**What this task involves**
Repeat all of the material below exactly as written, images excluded.

**Dataset section**
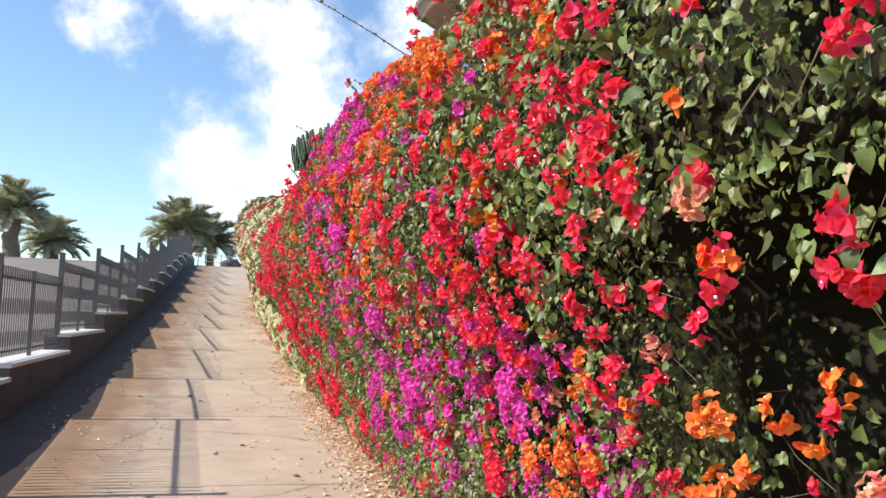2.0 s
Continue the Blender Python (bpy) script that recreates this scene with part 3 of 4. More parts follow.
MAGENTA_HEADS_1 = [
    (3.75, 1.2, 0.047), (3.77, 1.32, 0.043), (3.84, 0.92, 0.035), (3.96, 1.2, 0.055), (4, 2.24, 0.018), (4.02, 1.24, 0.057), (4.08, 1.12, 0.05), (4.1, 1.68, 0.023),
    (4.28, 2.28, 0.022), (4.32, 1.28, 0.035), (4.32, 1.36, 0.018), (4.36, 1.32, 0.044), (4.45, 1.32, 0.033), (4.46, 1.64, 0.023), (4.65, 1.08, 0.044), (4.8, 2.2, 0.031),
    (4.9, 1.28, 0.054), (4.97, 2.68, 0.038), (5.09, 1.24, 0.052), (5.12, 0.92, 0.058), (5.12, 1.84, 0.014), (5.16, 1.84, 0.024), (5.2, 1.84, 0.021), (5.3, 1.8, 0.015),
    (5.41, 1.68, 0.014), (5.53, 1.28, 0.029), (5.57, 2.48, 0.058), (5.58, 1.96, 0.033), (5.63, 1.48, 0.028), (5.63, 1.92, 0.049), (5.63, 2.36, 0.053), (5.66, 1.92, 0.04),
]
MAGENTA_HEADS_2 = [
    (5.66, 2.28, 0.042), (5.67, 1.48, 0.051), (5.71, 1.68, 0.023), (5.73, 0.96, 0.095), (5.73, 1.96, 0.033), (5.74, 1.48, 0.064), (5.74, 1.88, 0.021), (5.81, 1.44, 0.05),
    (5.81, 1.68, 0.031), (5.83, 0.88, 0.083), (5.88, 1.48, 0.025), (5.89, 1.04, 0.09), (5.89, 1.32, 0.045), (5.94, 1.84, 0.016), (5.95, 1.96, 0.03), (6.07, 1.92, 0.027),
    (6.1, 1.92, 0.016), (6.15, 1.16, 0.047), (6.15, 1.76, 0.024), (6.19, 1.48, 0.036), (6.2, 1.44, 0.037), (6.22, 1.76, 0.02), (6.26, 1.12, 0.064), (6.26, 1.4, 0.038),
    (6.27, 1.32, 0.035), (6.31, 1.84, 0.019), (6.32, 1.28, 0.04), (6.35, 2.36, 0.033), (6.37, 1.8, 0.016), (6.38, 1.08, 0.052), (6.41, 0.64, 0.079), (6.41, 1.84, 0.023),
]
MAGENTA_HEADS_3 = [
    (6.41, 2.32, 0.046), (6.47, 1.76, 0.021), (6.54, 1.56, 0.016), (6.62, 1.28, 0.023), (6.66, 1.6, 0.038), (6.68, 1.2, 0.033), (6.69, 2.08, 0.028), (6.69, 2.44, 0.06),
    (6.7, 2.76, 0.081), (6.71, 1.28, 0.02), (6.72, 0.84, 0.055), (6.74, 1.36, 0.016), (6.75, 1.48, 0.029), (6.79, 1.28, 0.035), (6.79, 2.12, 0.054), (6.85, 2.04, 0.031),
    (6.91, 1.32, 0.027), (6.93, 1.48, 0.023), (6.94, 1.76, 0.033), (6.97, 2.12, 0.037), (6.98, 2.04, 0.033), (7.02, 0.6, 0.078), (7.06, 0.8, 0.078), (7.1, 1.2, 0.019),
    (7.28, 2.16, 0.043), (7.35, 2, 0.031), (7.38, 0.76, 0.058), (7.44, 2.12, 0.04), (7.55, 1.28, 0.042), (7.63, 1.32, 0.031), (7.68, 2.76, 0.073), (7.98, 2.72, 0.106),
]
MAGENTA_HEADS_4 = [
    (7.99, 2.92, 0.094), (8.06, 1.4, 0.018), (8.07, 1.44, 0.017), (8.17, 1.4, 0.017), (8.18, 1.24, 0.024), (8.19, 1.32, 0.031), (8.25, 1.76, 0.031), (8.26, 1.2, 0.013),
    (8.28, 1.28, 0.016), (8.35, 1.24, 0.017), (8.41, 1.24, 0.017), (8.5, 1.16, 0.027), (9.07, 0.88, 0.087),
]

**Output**
2.0 s
Continue the Blender Python (bpy) script that recreates this scene with part 3 of 4. More parts follow.
MAGENTA_HEADS_1 = [
    (3.75, 1.2, 0.047), (3.77, 1.32, 0.043), (3.84, 0.92, 0.035), (3.96, 1.2, 0.055), (4, 2.24, 0.018), (4.02, 1.24, 0.057), (4.08, 1.12, 0.05), (4.1, 1.68, 0.023),
    (4.28, 2.28, 0.022), (4.32, 1.28, 0.035), (4.32, 1.36, 0.018), (4.36, 1.32, 0.044), (4.45, 1.32, 0.033), (4.46, 1.64, 0.023), (4.65, 1.08, 0.044), (4.8, 2.2, 0.031),
    (4.9, 1.28, 0.054), (4.97, 2.68, 0.038), (5.09, 1.24, 0.052), (5.12, 0.92, 0.058), (5.12, 1.84, 0.014), (5.16, 1.84, 0.024), (5.2, 1.84, 0.021), (5.3, 1.8, 0.015),
    (5.41, 1.68, 0.014), (5.53, 1.28, 0.029), (5.57, 2.48, 0.058), (5.58, 1.96, 0.033), (5.63, 1.48, 0.028), (5.63, 1.92, 0.049), (5.63, 2.36, 0.053), (5.66, 1.92, 0.04),
]
MAGENTA_HEADS_2 = [
    (5.66, 2.28, 0.042), (5.67, 1.48, 0.051), (5.71, 1.68, 0.023), (5.73, 0.96, 0.095), (5.73, 1.96, 0.033), (5.74, 1.48, 0.064), (5.74, 1.88, 0.021), (5.81, 1.44, 0.05),
    (5.81, 1.68, 0.031), (5.83, 0.88, 0.083), (5.88, 1.48, 0.025), (5.89, 1.04, 0.09), (5.89, 1.32, 0.045), (5.94, 1.84, 0.016), (5.95, 1.96, 0.03), (6.07, 1.92, 0.027),
    (6.1, 1.92, 0.016), (6.15, 1.16, 0.047), (6.15, 1.76, 0.024), (6.19, 1.48, 0.036), (6.2, 1.44, 0.037), (6.22, 1.76, 0.02), (6.26, 1.12, 0.064), (6.26, 1.4, 0.038),
    (6.27, 1.32, 0.035), (6.31, 1.84, 0.019), (6.32, 1.28, 0.04), (6.35, 2.36, 0.033), (6.37, 1.8, 0.016), (6.38, 1.08, 0.052), (6.41, 0.64, 0.079), (6.41, 1.84, 0.023),
]
MAGENTA_HEADS_3 = [
    (6.41, 2.32, 0.046), (6.47, 1.76, 0.021), (6.54, 1.56, 0.016), (6.62, 1.28, 0.023), (6.66, 1.6, 0.038), (6.68, 1.2, 0.033), (6.69, 2.08, 0.028), (6.69, 2.44, 0.06),
    (6.7, 2.76, 0.081), (6.71, 1.28, 0.02), (6.72, 0.84, 0.055), (6.74, 1.36, 0.016), (6.75, 1.48, 0.029), (6.79, 1.28, 0.035), (6.79, 2.12, 0.054), (6.85, 2.04, 0.031),
    (6.91, 1.32, 0.027), (6.93, 1.48, 0.023), (6.94, 1.76, 0.033), (6.97, 2.12, 0.037), (6.98, 2.04, 0.033), (7.02, 0.6, 0.078), (7.06, 0.8, 0.078), (7.1, 1.2, 0.019),
    (7.28, 2.16, 0.043), (7.35, 2, 0.031), (7.38, 0.76, 0.058), (7.44, 2.12, 0.04), (7.55, 1.28, 0.042), (7.63, 1.32, 0.031), (7.68, 2.76, 0.073), (7.98, 2.72, 0.106),
]
MAGENTA_HEADS_4 = [
    (7.99, 2.92, 0.094), (8.06, 1.4, 0.018), (8.07, 1.44, 0.017), (8.17, 1.4, 0.017), (8.18, 1.24, 0.024), (8.19, 1.32, 0.031), (8.25, 1.76, 0.031), (8.26, 1.2, 0.013),
    (8.28, 1.28, 0.016), (8.35, 1.24, 0.017), (8.41, 1.24, 0.017), (8.5, 1.16, 0.027), (9.07, 0.88, 0.087),
]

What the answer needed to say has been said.